Uysal, sözlerine şöyle devam etti:

“Büyük liderimiz Süleyman Demirel’in veciz ifadesiyle Türk milletinin birliğinin, beraberliğinin arkasına karnı tok sırtı pek insanları koyabilmektir marifet. Dış politikanızdan, iç politikanıza her sahada maalesef Türkiye çok uzun süredir kaynaklarını, tercihlerini yanlış rotada yapmış, kötü yöneten bir ülke. O açıdan bizler zamanın el verdiği imkanlardan hızlı bir şekilde Türkiye yararlanmazsa daha büyük kırılmaları, daha büyük yıkımları, daha büyük operasyonlarla muhatap olacağı kesindir. Önce aklımızın gereğini yapmak durumundayız. Bir düşünürün ifade ettiği gibi ‘Ne yapalım, sırtlanların geçiş güzergâhında Anadolu’ya geldik, çadırımızı kurduk. Burada uyanık olmak zorundayız’ dediği gibi aynı zamanda aklımızla hareket etmek mecburiyetindeyiz. Etmezseniz ne olur?
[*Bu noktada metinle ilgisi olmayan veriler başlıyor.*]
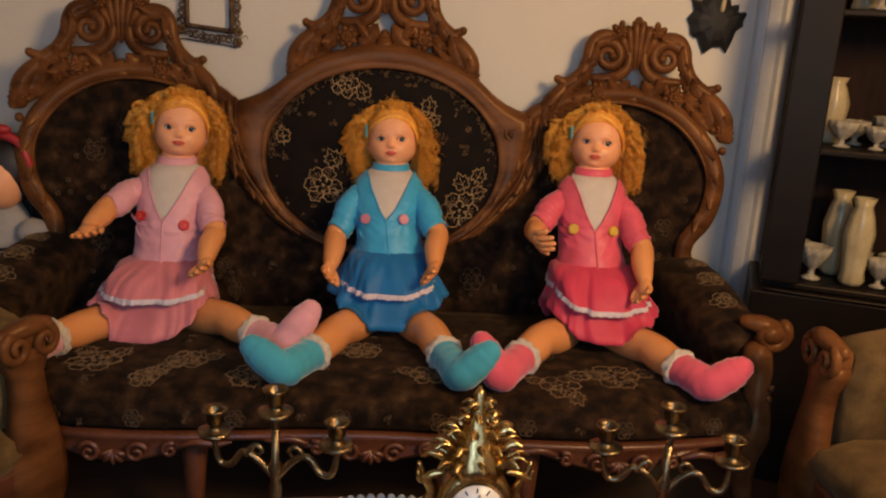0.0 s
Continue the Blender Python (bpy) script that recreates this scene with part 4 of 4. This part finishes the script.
        path = smooth_path([(*cuff, 0.043), (*cuff.lerp(ank, 0.55), 0.043), (*ank, 0.044), (*(heel.lerp(ank, 0.15) + sole * 0.10), 0.043), (*heel.lerp(toe, 0.42), 0.042), (*heel.lerp(toe, 0.72), 0.039), (*heel.lerp(toe, 0.90), 0.032)], 7)
        tube(bm, [q[:3] for q in path], [q[3] + 0.0007 * math.sin(i * 0.9) for i, q in enumerate(path)], M_SOCK, seg=18, steps=1)
        ball(bm, heel.lerp(ank, 0.35), 0.041, M_SOCK, 16, 10)
    hair = []
    head(bm, hair, *head_pose, rnd)
    ob = part(name, bm, mats)
    add_strands(ob.data, hair)
    return tagged(ob, label, "doll", "dolls on the sofa")

def cloth(name, a, rough=0.62, sheen=0.25):
    return material(name, a, tuple(v * 0.78 for v in a), rough, scale=18, bump=0.22, bump_scale=340, sheen=sheen, fine=0.35, spec=0.4)

def doll_mats(tag, jacket, skirt, sock, button, clip=(0.10, 0.36, 0.40)):
    return [SKIN, FACE, LIPS, EYE_WHITE, EYE_BLUE, BLACK_GLOSS, BROW, HAIR, HAIR_BAND, SHIRT, cloth(tag + "_jacket", jacket, 0.42), cloth(tag + "_skirt", skirt, 0.55),
            cloth(tag + "_sock", sock, 0.9, 0.5), LACE, CUFF, material(tag + "_button", button, None, 0.55), material(tag + "_clip", clip, None, 0.35)]

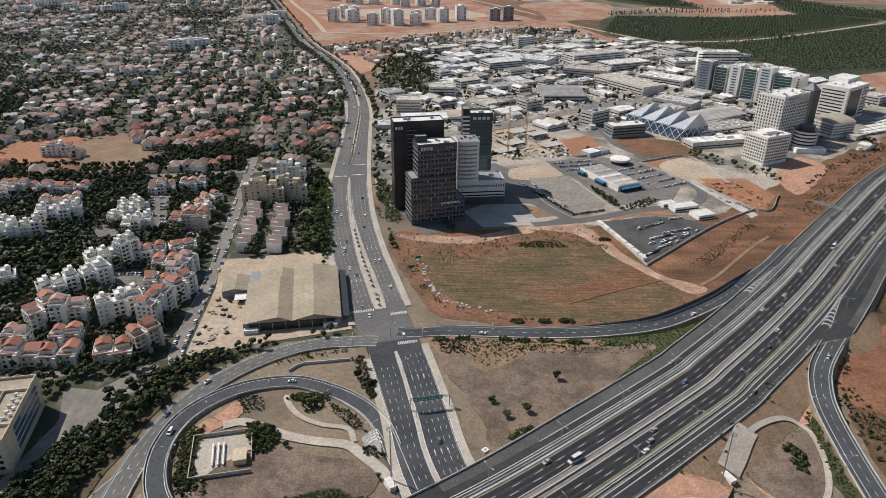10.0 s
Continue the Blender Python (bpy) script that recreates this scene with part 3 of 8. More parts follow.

Etmezseniz işte bugün Türkiye’nin yaşadığı 5 milyon deniyor ama onun çok üzerinde sığınmacı, mülteci adıyla kaç milyon, kaç yüzbin insana vatandaşlık verildiği bile kamunun ikili açıklamalarından anlaşılıyor. Bir büyük toplumsal tepkiyi pek çok boyutuyla önümüzde bir problem var. Bugün iktidar hala yanlışta ısrar eden politikalarını sürdürmek noktasında bir tercihleri var. Türkiye Cumhuriyeti devletinin bir parti devletine dönüşmesi dolayısıyla AKP’nin Sayın Erdoğan’ın tercihleri maalesef bu ülkenin tercihleri haline geldi. Biz komşu bir devlette rejim değiştirmek bizim işimiz değil. Uzunca bir sınıra sahip olduğumuz bu komşu ülkeyle sağlıklı ilişkiler kurarak yaşanabilecek büyük kırılmaların önüne geçecek politikalar üretmekti esas. Oysa Arap baharının önünde yürüyeceğiz diyerek hem bölgenin istikrarsızlığının derinleşmesine hem de tarihi olarak pek çok kırılmanın yaşanmasına AKP sebebiyet verdi. Bakanlığı bütçesine her yıl kaynak koyuyor binlerce tır mühimmat yardım eder hale gelmiş. İkinci büyük kırılma Rus uçağının düşürülmesiyle beraber daha da derinleşen bir şekilde maalesef Rusya’nın müsaade ettiği kadar bir hareket sahasına şehitler verme pahasına ulaştığımız Fırat Kalkanı Harekatı, Afrin Harekatı bütün bu harekatlarla birlikte Türkiye uzun yıllar sıcak denizlere inme hayali kurmuş, Rusya gelip bu bölgede komşumuz olur hale gelmesidir.”